An alternative (and far better way) to compute binomial coefficients
is to use the formula:
@begin(example)
		       C(n, k) = n!/(k! (n-k)!)
@end(example)
Unfortunately, factorials become very large very fast, and arithmetic
with large numbers is expensive.  Also, computing C(n, k) in this way
requires a number of redundant multiplications (because some of the
multiplications in the computation of n! are just to be undone by the
division by either k! or (n-k)!).

@b[Problem 3:]
Write a short, elegant program for @a[(n-paths level bin)],
that avoids the redundant multiplications indicated above.  Hand in
this program, along with examples of its use, 
showing that it works for n up to 6.  Give an estimate
of the order of growth of time and space used by your program.

@subsection(Smoothing)

When random errors occur in measurements it is common to average
data to reduce their effect.  The following exercises are concerned 
with a form of averaging called smoothing.  Consider measurements 
of the height of a ball thrown upwards with velocity V at
time -T (with T chosen such that the ball reaches its maximum height
(0) at time t=0.  The true position of the ball is y(t)=Vt-gt@+[2]/2,
the measured position m(t)=y(t)+e(t), where e(t) is the measurement
error.

@b[Problem 4:]
Construct a procedure @a[true-pos] with arguments V G and t that 
computes the true height of the ball at time t.

To reduce the effect of measurement errors, we might attempt to smooth
the data by averaging adjacent values: S[m(t)] = (m(t+h)+m(t-h))/2,
where h is a small time increment.

We can express the idea of smoothing as a procedure (analogous to
the @a[deriv] procedure discussed on p. 68 of the text) as follows:
@begin(example)
(define (smooth f h)
  (lambda (x)
    (average (f (+ x h))
	     (f (- x h)))))

(define (average x y)
  (/ (+ x y) 2))
@end(example)

@b[Problem 5:]
Even in the absence of random error (e(t)=0) S[m(t)] differs from
the true position, y(t).  We call this difference the systematic error
introduced by smoothing.  Determine how the systematic error depends
on h.  You are to develop an expression for the systematic error in
the measurement of y(t) as a function of h.

@b[Problem 6:]
Verify, by numerical experiment, that the systematic error
introduced by applying @a[smooth] to @a[true-pos] has the 
dependence on h that you determined above.

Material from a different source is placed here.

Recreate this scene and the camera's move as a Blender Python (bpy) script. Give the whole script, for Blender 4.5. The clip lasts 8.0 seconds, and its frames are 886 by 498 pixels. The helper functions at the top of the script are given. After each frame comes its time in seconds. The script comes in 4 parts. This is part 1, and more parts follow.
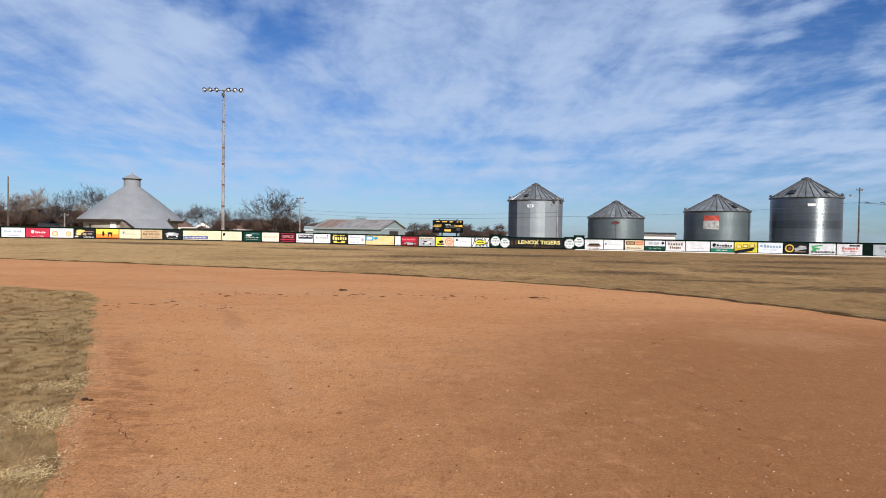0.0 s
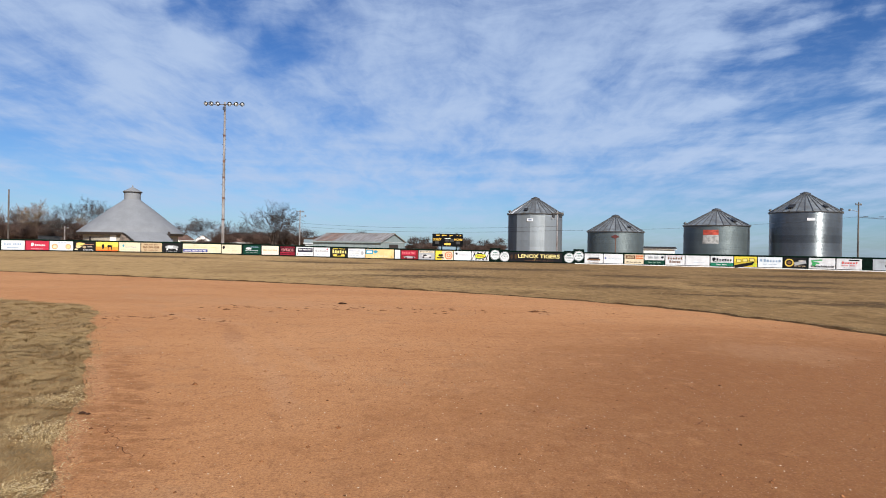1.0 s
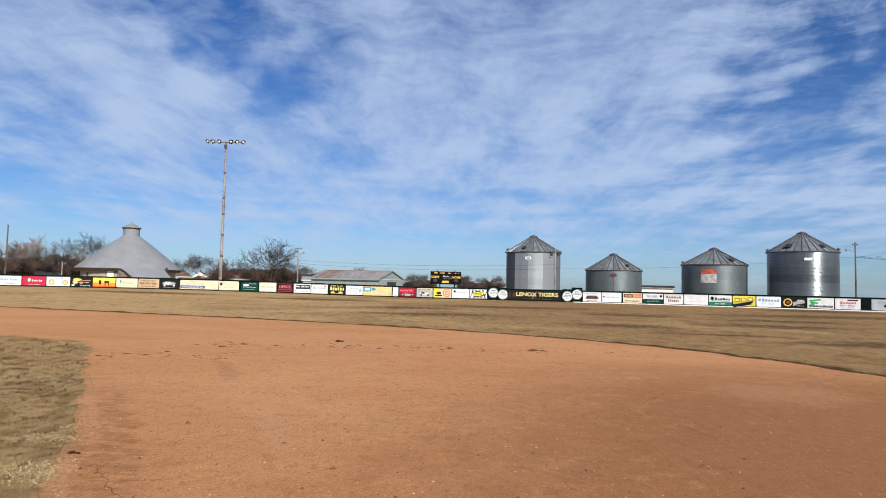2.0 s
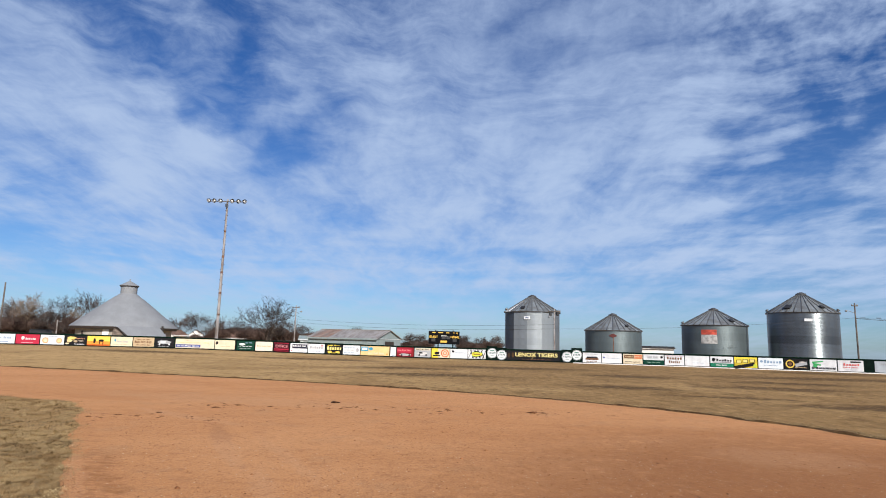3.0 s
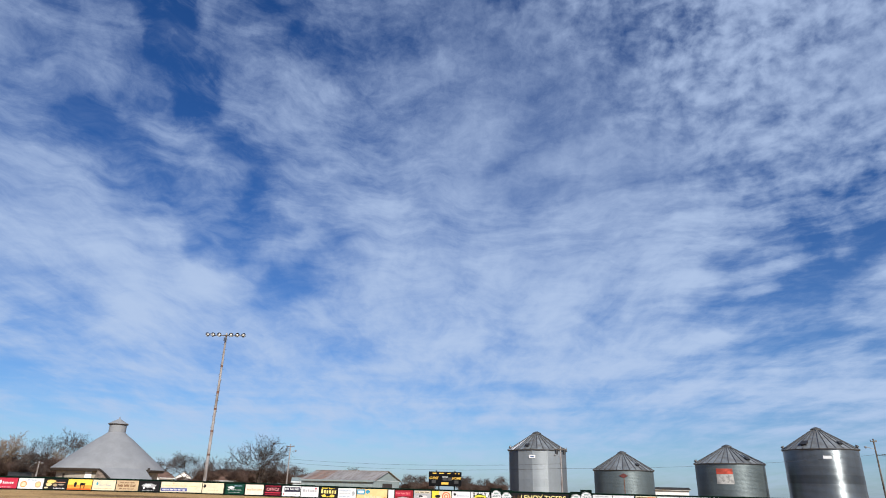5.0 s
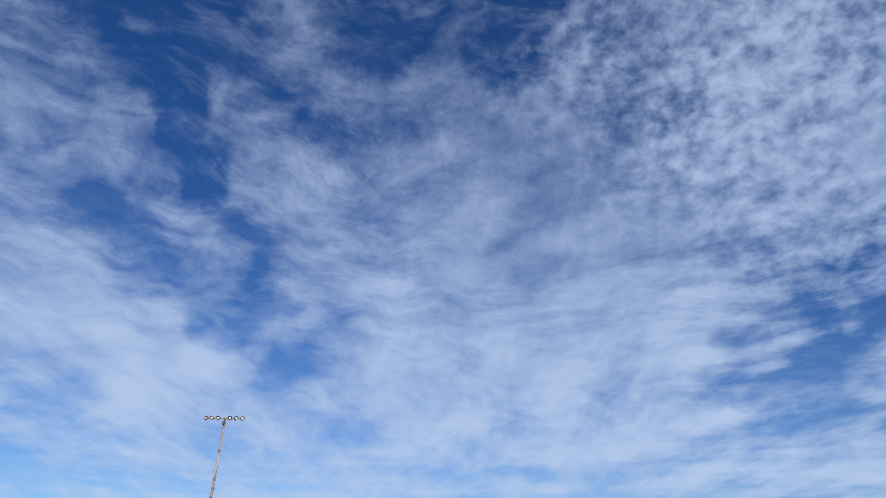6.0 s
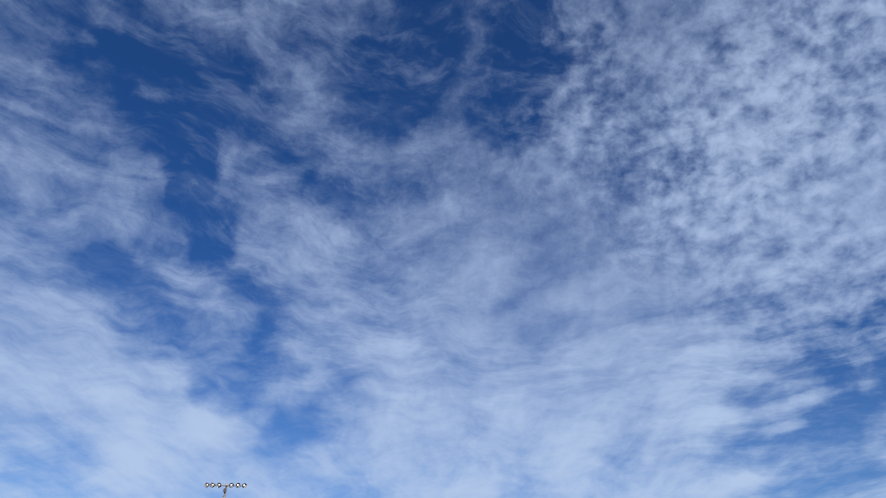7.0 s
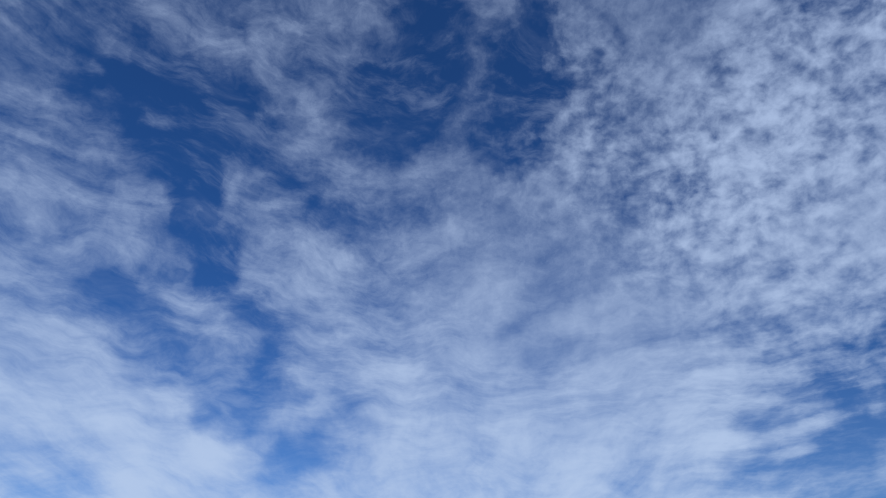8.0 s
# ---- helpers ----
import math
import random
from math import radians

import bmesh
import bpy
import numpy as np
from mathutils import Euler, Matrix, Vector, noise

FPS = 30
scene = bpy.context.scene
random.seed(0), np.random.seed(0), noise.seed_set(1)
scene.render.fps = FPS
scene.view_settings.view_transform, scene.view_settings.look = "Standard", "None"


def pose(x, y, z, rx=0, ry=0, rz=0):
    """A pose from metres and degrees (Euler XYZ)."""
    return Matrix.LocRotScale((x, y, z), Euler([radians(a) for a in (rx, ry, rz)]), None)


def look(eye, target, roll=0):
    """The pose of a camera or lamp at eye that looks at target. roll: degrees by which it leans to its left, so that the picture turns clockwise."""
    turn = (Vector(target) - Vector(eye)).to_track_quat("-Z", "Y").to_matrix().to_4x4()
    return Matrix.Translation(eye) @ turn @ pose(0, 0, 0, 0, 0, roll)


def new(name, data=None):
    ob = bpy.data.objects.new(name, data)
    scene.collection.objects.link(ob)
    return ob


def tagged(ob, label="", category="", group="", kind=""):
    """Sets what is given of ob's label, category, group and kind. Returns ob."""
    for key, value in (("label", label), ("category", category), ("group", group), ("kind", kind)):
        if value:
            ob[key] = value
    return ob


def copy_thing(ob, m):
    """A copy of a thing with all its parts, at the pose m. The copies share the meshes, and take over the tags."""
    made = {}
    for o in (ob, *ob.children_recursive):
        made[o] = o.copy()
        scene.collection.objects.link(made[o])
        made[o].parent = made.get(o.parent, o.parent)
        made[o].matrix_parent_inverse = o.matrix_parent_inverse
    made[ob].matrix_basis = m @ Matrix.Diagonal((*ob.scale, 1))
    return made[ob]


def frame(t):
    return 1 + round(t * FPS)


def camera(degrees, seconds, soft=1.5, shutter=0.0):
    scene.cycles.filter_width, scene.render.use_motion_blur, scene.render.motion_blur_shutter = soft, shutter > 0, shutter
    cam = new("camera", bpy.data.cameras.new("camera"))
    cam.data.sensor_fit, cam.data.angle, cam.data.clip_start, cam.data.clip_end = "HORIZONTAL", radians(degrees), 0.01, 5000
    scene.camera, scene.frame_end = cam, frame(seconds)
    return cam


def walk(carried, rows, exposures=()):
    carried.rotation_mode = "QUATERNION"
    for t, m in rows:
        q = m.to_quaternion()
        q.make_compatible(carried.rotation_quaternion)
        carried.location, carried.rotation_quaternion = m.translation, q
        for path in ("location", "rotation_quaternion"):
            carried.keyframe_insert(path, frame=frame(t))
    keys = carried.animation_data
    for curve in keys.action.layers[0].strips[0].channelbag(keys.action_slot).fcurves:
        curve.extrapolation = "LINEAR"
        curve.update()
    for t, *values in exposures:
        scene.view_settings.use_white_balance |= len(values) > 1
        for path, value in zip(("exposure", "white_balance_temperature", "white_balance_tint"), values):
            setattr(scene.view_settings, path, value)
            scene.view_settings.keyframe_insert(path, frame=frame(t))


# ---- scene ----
# ---- camera: a phone held at eye height, tilted up from the infield to the sky ----
EYE = 1.65
cam = camera(71.4, 8.0, soft=1.0)
TURNS = [
    (0.0, -0.000, -1.400, 0.900), (0.5, 0.019, -0.964, 0.934), (1.0, -0.006, -0.132, 1.026), (1.5, -0.061, 1.289, 1.143),
    (2.8, -0.108, 7.684, 1.575), (3.0, -0.099, 8.870, 1.577), (3.5, -0.050, 11.859, 1.609), (4.0, 0.044, 14.813, 1.560),
    (4.5, 0.119, 17.916, 1.470), (4.7, 0.177, 19.186, 1.402), (5.8, 0.531, 26.850, 1.178), (6.0, 0.693, 28.384, 0.993),
    (6.5, 1.070, 31.507, 0.926), (7.0, 1.420, 33.889, 0.865), (7.5, 1.702, 35.327, 0.779), (8.0, 1.868, 36.118, 0.741),
]


def aimed(yaw, pitch, roll):
    y, p = radians(yaw), radians(pitch)
    way = Vector((-math.sin(y) * math.cos(p), math.cos(y) * math.cos(p), math.sin(p)))
    eye = Vector((0, 0, EYE))
    return look(eye, eye + way, roll)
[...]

When the random error term is non-zero, S[m(t)] differs from y(t) by
the sum of the systematic error determined above and a term equal to
(e(t-h)+e(t+h))/2.  In many cases this is smaller than e(t).  For
example, when e(t-h), e(t), and e(t+h) are roughly of the same size,
(e(t-h)+e(t+h))/2 is of the same size when e(t-h) and e(t+h) are of
the same sign, but smaller when they differ in sign. In most practical
situations, h is chosen by compromise since reducing the size of h 
decreases the systematic error, but also reduces the likelihood that 
the contributions of e(t-h) and e(t+h) to S[m(t)] will cancel out.

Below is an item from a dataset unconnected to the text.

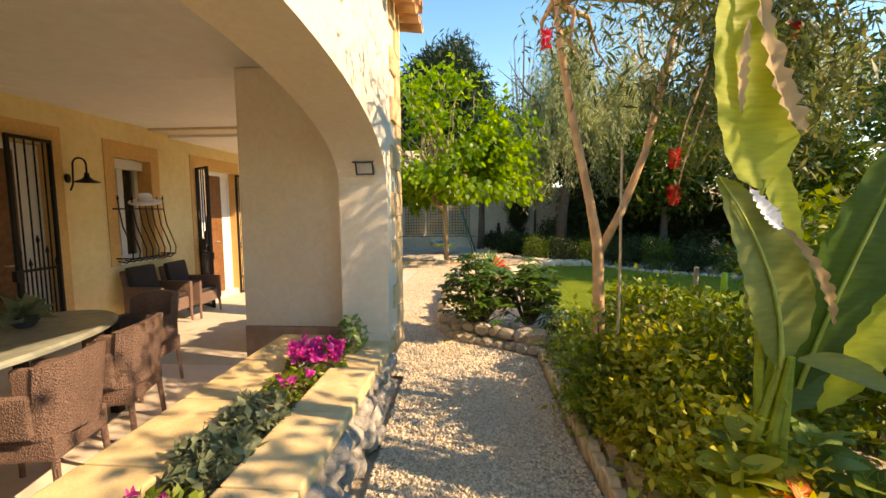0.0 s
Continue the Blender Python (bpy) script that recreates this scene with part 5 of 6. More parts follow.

When the random error of measurement is large it is often advantageous
to repeat the smoothing operation a number of times, though this will
increase the systematic error.  So, for example, @a[(smooth (smooth m h)
h)] may be less noisy than @a[(smooth m h)] which may be less noisy than m.

One useful abstraction for repeatedly applying a procedure is the
@a[repeated] procedure, defined below:
@begin(example)
(define (repeated f n)
  (if (= n 0)
      identity
      (compose f (repeated f (- n 1)))))

(define (identity x) x)

(define (compose f g)
  (lambda (x) (f (g x))))
@end(example)

For example, using this procedure, one can write:

@begin(example)
==> ((repeated square 3) 5)
390625
@end(example)

@b[Problem 7:]
Define and test a procedure, @a[nth-smooth], of three arguments, @a[n] --
the number of times to apply the smoothing procedure, @a[f] -- the
function to smooth, and @a[h] -- the smoothing interval.  @a[nth-smooth] must
return the smoothed procedure.  For example, @a[(nth-smooth 2 m h)] should
return a procedure equivalent to @a[(smooth (smooth m h) h)].  You should
be sure to work this out carefully before testing it on a Chipmunk.
The required procedure is not long, but some thought is required to 
get it right.

@begin(comment)
   ***** Answer
   (define (nth-smooth n f h)
     ((repeated (lambda (g) (smooth g h)) n) f))
@end(comment)

@a[((smooth f h) t)] is equivalent to the
algebraic expression (f(t-h)+f(t+h))/2.  Write algebraic expressions
equivalent to @a[((smooth (smooth f h) h) t)] and to @a[((smooth (smooth
(smooth f h) h) h) t)].  You should see that the coefficients of f in
these expressions are closely related to the numbers in Pascal's
triangle, discussed above.

@b[Problem 8:]
How many times must @a[f], the procedure that implements the function
being smoothed, be applied when evaluating @a[(nth-smooth n f h)]?


@b[Problem 9:]
Write a different implementation of @a[nth-smooth] 
that applies the procedure that
implements the function being smoothed only n+1 times 
when evaluating @a[(nth-smooth n f h)]?
Make use of your work in Problem 3, above.